Friday, June 26, 2009

Does Arne Get It?

Digital Education reports on a new report released by US Dept of Ed which suggests that 'blended learning' is more effective than strictly face-to-face or strictly online learning.

Despite the fact that, as Dig Ed notes, little to none of the research looked specifically at K-12 learning, I'm willing to barter that the gist of it is right. 'Blended' or 'Hybrid' learning merging digital and f2f has been my go-to for the last two years and I couldn't imagine running a successful paperless classroom any other way.

But that's not the end of the story.

Because also in the article hangs a bit of low-lying fruit in the form of a response to the report by Arne Duncan:
“This new report reinforces that effective teachers need to incorporate digital content into everyday classes and consider open-source learning management systems, which have proven cost effective in school districts and colleges nationwide.”

Problem is: it doesn't seem like the Secretary of Education has any clue what he's talking about.

Teachers don't need to incorporate 'digital content' into anything.
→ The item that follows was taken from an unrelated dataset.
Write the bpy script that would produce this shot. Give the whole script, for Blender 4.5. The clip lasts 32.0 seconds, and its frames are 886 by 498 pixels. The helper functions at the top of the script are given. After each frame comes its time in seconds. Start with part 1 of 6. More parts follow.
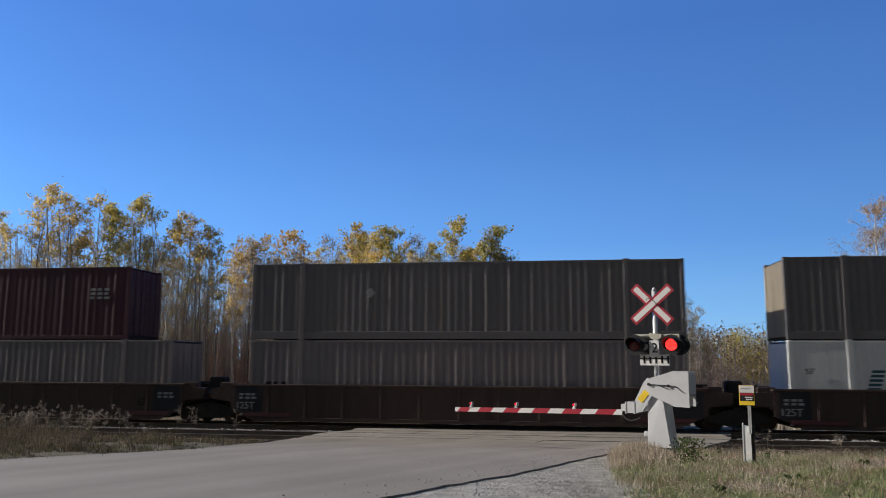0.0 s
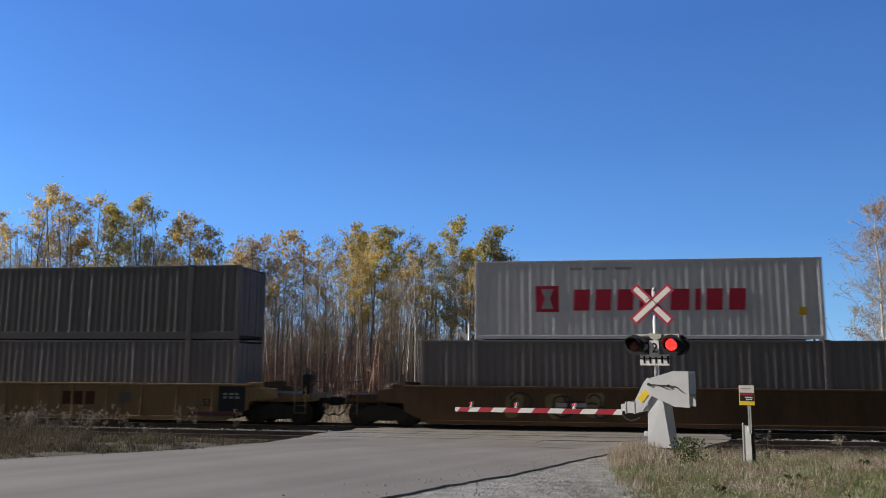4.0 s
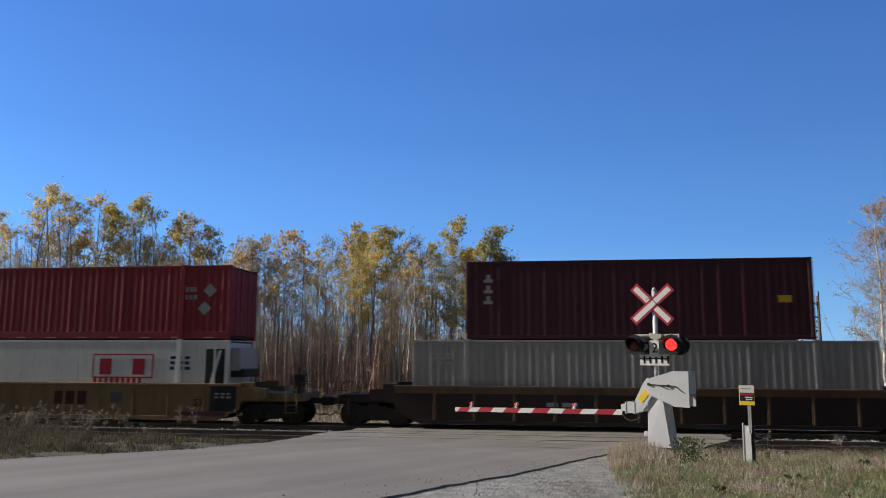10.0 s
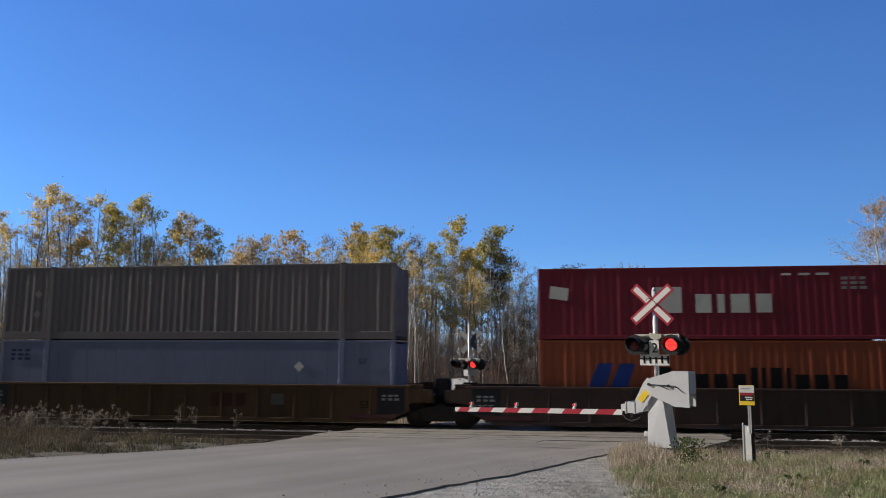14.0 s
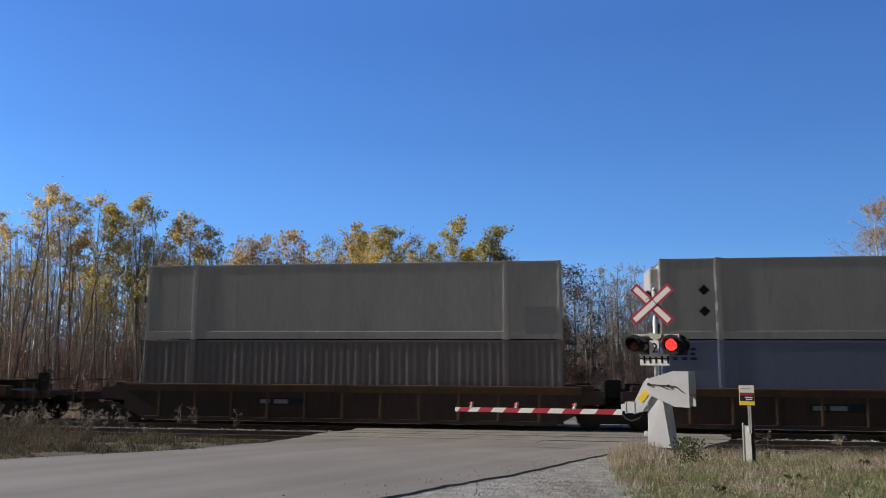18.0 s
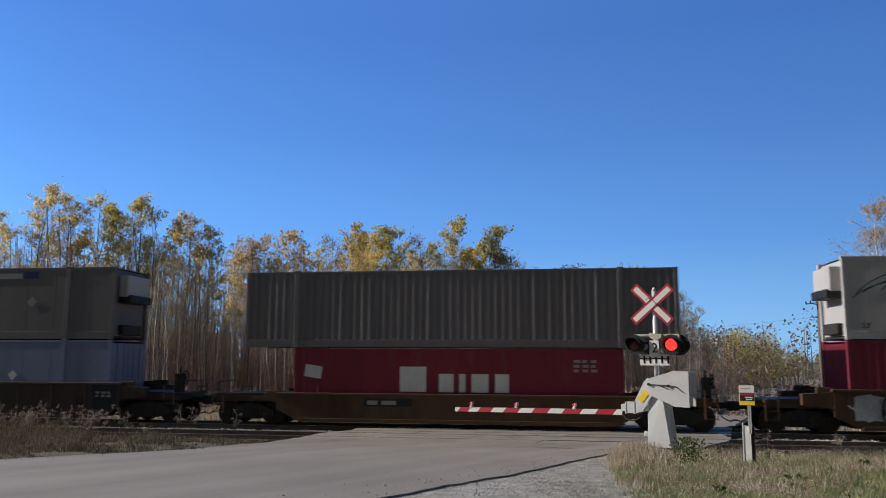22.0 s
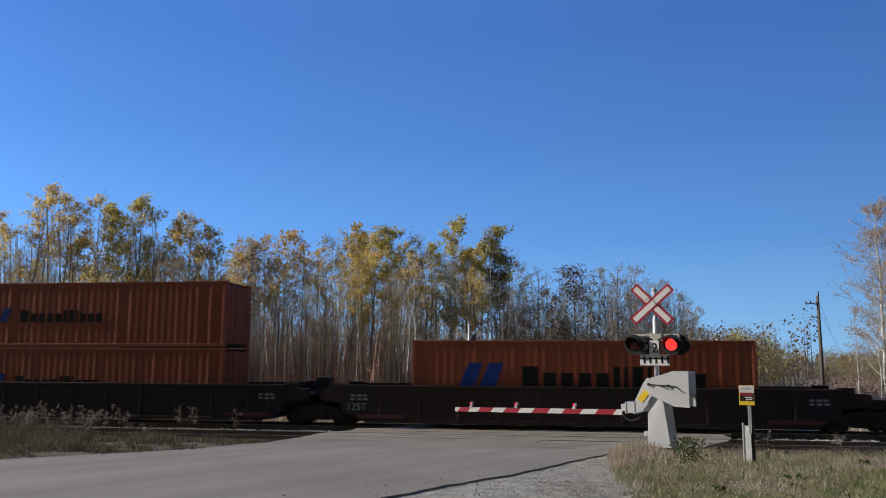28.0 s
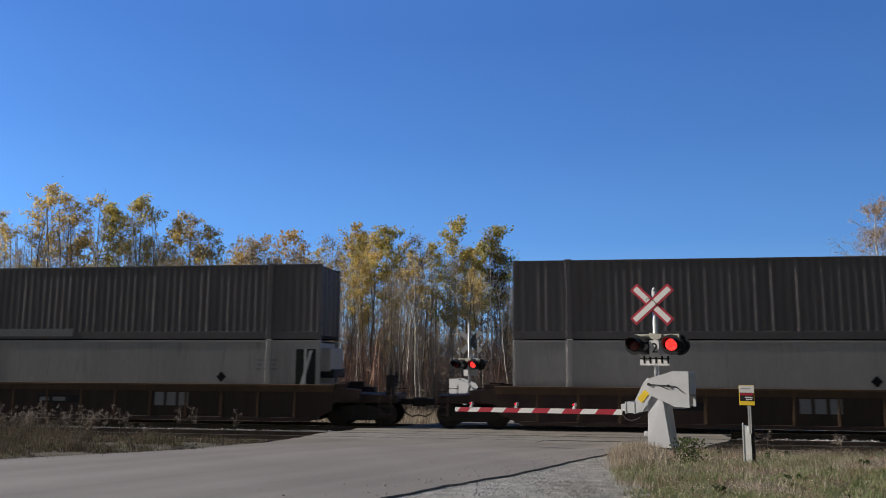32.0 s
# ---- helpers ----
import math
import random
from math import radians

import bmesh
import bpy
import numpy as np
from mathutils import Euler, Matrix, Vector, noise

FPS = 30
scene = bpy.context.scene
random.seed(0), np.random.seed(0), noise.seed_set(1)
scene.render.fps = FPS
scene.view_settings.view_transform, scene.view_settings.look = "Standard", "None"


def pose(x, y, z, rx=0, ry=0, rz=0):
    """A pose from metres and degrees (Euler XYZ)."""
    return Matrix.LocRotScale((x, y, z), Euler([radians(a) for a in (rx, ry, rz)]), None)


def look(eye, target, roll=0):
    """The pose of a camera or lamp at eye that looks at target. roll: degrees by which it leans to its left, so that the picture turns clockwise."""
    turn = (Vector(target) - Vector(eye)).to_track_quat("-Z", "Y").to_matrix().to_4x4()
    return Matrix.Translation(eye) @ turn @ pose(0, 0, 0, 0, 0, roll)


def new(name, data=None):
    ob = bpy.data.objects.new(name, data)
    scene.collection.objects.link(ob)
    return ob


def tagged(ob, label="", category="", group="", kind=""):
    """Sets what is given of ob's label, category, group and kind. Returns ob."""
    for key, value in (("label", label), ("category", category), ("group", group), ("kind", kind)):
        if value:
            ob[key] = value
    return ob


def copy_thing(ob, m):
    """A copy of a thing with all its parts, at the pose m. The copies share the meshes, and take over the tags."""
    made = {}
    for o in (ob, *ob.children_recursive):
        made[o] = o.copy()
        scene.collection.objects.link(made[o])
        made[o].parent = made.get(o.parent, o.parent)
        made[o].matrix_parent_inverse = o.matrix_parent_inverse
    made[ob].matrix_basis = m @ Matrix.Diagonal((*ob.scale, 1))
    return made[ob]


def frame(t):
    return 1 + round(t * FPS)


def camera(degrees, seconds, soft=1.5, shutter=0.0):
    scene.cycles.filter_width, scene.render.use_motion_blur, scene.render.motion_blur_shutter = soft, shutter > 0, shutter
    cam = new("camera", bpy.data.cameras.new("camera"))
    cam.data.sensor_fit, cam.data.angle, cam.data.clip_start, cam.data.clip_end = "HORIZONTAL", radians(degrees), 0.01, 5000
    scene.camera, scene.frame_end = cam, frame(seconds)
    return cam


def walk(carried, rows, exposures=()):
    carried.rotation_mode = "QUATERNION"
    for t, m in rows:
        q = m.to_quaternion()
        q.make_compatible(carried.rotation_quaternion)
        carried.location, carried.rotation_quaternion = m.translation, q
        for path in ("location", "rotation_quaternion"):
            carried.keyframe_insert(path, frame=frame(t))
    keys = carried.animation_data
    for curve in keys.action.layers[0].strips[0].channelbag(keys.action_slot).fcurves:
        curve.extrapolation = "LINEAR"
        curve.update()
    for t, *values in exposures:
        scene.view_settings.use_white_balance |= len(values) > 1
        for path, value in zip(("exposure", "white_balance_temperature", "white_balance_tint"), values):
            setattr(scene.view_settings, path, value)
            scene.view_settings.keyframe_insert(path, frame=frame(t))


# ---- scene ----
# ---------- camera: stands still beside the road ----------
V = 22.04            # speed of the train, metres a second
END = 32.0
cam = camera(59.65, END, soft=1.0, shutter=0.12)
EYE = (0.0, 0.0, 2.476)
YAW, TILT, ROLL = -8.486, 8.175, -0.251
_aim = Vector((math.sin(radians(YAW)) * math.cos(radians(TILT)), math.cos(radians(YAW)) * math.cos(radians(TILT)), math.sin(radians(TILT))))
STAND = look(EYE, Vector(EYE) + _aim * 30.0, -ROLL)
walk(cam, [(0.0, STAND), (END, STAND)], exposures=[(0.0, 0.0), (26.0, 0.0), (27.5, -0.12), (END, -0.12)])

# ---------- daylight ----------
SUN_ELEV, SUN_AZ = 27.0, -91.3       # azimuth from +Y, clockwise: the sun stands along the track
sun_dir = Vector((math.sin(radians(SUN_AZ)) * math.cos(radians(SUN_ELEV)), math.cos(radians(SUN_AZ)) * math.cos(radians(SUN_ELEV)), math.sin(radians(SUN_ELEV))))
world = bpy.data.worlds.new("world")
scene.world = world
world.use_nodes = True
_wt = world.node_tree
_sky = _wt.nodes.new("ShaderNodeTexSky")
_sky.sky_type = "NISHITA"
_sky.sun_disc = False
_sky.sun_elevation = radians(SUN_ELEV)
_sky.sun_rotation = radians(SUN_AZ)
_sky.air_density, _sky.dust_density, _sky.ozone_density, _sky.altitude = 1.0, 0.6, 1.0, 300.0
_bg = _wt.nodes["Background"]
_bg.inputs["Strength"].default_value = 0.036
_wt.links.new(_sky.outputs["Color"], _bg.inputs["Color"])
_sl = bpy.data.lights.new("sun", "SUN")
_sl.energy, _sl.angle, _sl.color = 5.0, radians(0.53), (1.0, 0.95, 0.88)
sun = new("sun", _sl)
sun.rotation_euler = sun_dir.to_track_quat("Z", "Y").to_euler()
sun.location = (-40, -5, 40)


# ---------- materials ----------
def mat(name, color, rough=0.7, metal=0.0, var=0.25, scales=(1.5, 18.0), bump=0.15, dirt=None, dirt_amount=0.0, streak=1.0, random_shade=0.0, dist=0.01, spec=0.4):
    """A surface with colour variation at two scales, fine relief and an optional layer of dirt; streak stretches the grain upright."""
    m = bpy.data.materials.new(name)
    m.use_nodes = True
    nt = m.node_tree
    n, l = nt.nodes, nt.links
    b = n["Principled BSDF"]
    tc = n.new("ShaderNodeTexCoord")
    oi = n.new("ShaderNodeObjectInfo")
    sc = n.new("ShaderNodeVectorMath"); sc.operation = "SCALE"
    sc.inputs[0].default_value = (37.0, 53.0, 71.0)
    l.new(oi.outputs["Random"], sc.inputs["Scale"])
    ad = n.new("ShaderNodeVectorMath"); ad.operation = "ADD"
    mp = n.new("ShaderNodeMapping")
    mp.inputs["Scale"].default_value = (1.0, 1.0, 1.0 / streak)
    l.new(tc.outputs["Object"], mp.inputs["Vector"])
    l.new(mp.outputs["Vector"], ad.inputs[0]); l.new(sc.outputs["Vector"], ad.inputs[1])
    big, small = n.new("ShaderNodeTexNoise"), n.new("ShaderNodeTexNoise")
    for t, s, d in ((big, scales[0], 4.0), (small, scales[1], 6.0)):
        t.inputs["Scale"].default_value, t.inputs["Detail"].default_value = s, d
        l.new(ad.outputs["Vector"], t.inputs["Vector"])
    mx = n.new("ShaderNodeMath"); mx.operation = "ADD"
    l.new(big.outputs["Fac"], mx.inputs[0]); l.new(small.outputs["Fac"], mx.inputs[1])
    rp = n.new("ShaderNodeMapRange")
    rp.inputs["From Min"].default_value, rp.inputs["From Max"].default_value = 0.7, 1.3
    rp.inputs["To Min"].default_value, rp.inputs["To Max"].default_value = 1.0 - var, 1.0 + var
    l.new(mx.outputs[0], rp.inputs["Value"])
    val = rp.outputs["Result"]
    if random_shade:
        rr = n.new("ShaderNodeMapRange")
        rr.inputs["To Min"].default_value, rr.inputs["To Max"].default_value = 1.0 - random_shade, 1.0 + random_shade
        l.new(oi.outputs["Random"], rr.inputs["Value"])
        mu = n.new("ShaderNodeMath"); mu.operation = "MULTIPLY"
        l.new(val, mu.inputs[0]); l.new(rr.outputs["Result"], mu.inputs[1])
        val = mu.outputs[0]
    cs = n.new("ShaderNodeVectorMath"); cs.operation = "SCALE"
    cs.inputs[0].default_value = color
    l.new(val, cs.inputs["Scale"])
    out = cs.outputs["Vector"]
    if dirt:
        dn = n.new("ShaderNodeTexNoise")
        dn.inputs["Scale"].default_value, dn.inputs["Detail"].default_value, dn.inputs["Roughness"].default_value = scales[0] * 2.3, 8.0, 0.7
        l.new(ad.outputs["Vector"], dn.inputs["Vector"])
        dr = n.new("ShaderNodeMapRange")
        dr.inputs["From Min"].default_value, dr.inputs["From Max"].default_value = 0.62 - 0.3 * dirt_amount, 0.8
        dr.inputs["To Max"].default_value = min(1.0, 0.4 + dirt_amount)
        l.new(dn.outputs["Fac"], dr.inputs["Value"])
        mc = n.new("ShaderNodeMix"); mc.data_type = "RGBA"
        l.new(dr.outputs["Result"], mc.inputs["Factor"])
        l.new(out, mc.inputs["A"])
        mc.inputs["B"].default_value = (*dirt, 1.0)
        out = mc.outputs["Result"]
    l.new(out, b.inputs["Base Color"])
    b.inputs["Metallic"].default_value = metal
    b.inputs["Specular IOR Level"].default_value = spec
    rg = n.new("ShaderNodeMapRange")
    rg.inputs["From Min"].default_value, rg.inputs["From Max"].default_value = 0.3, 0.7
    rg.inputs["To Min"].default_value, rg.inputs["To Max"].default_value = max(0.02, rough - 0.1), min(1.0, rough + 0.1)
    l.new(small.outputs["Fac"], rg.inputs["Value"]); l.new(rg.outputs["Result"], b.inputs["Roughness"])
    if bump:
        bp = n.new("ShaderNodeBump")
        bp.inputs["Strength"].default_value, bp.inputs["Distance"].default_value = bump, dist
        l.new(mx.outputs[0], bp.inputs["Height"]); l.new(bp.outputs["Normal"], b.inputs["Normal"])
    return m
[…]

You don't teach 'digital content' in a paperless English class; you teach 'English language and literature content' via digital alternatives to paper. You don't teach 'digital content' in a paperless art history class; you teach the content of art history via digital means.

Via the integration of technology, students learn vital networking, communication, and participatory media skills; but this isn't the content of the course.

If anything, in a fully integrated Web 2.0 classroom, it is the students who are creating 'digital content'.

Furthermore, 'open-source' learning doesn't require any management system. You don't need to spend any money on a management system. Nor do you need to spend any money on textbooks. Rather, just spend your money on smart teachers who are savvy enough to know how to put together the content of an authentic course by compiling open-source materials, creating engaged and vigorous lesson plans, and integrating a sophisticated use of social media tools.

Get it?

[Add 6:40PM - My original title for this post was 'Is Arne Duncan a Luddite?' but I decided to pull that. Because Arne obviously is not a Luddite. It's not that he doesn't like or dislike technology. It's that he doesn't understand what's going on. He just doesn't get it. -- Shelly]

1 comment:

  1. Not only is Arne clueless, but so are most of the teachers. Most of the teachers have not been learning technology during the past 10 years. They haven't moved along as our culture has adopted new tech tools. So now, they are so far behind, they don't know where to start to catch up.

    I've seen it so many times -- simple things like downloading a file or burning a CD are nearly impossible, much less using a class blog or wiki!

    I'm not trying to be cruel to teachers, but I'm saying this is the reality of where we are. And if we are going to change the face of teaching and move into a digital classroom, we need individual teachers to push and to demand access to tech tools. You're right -- "saavy tachers" -- that's what we need.

    We must find a way to show teachers how these tools are natural ways to teach content, not interruptions or gimmicks.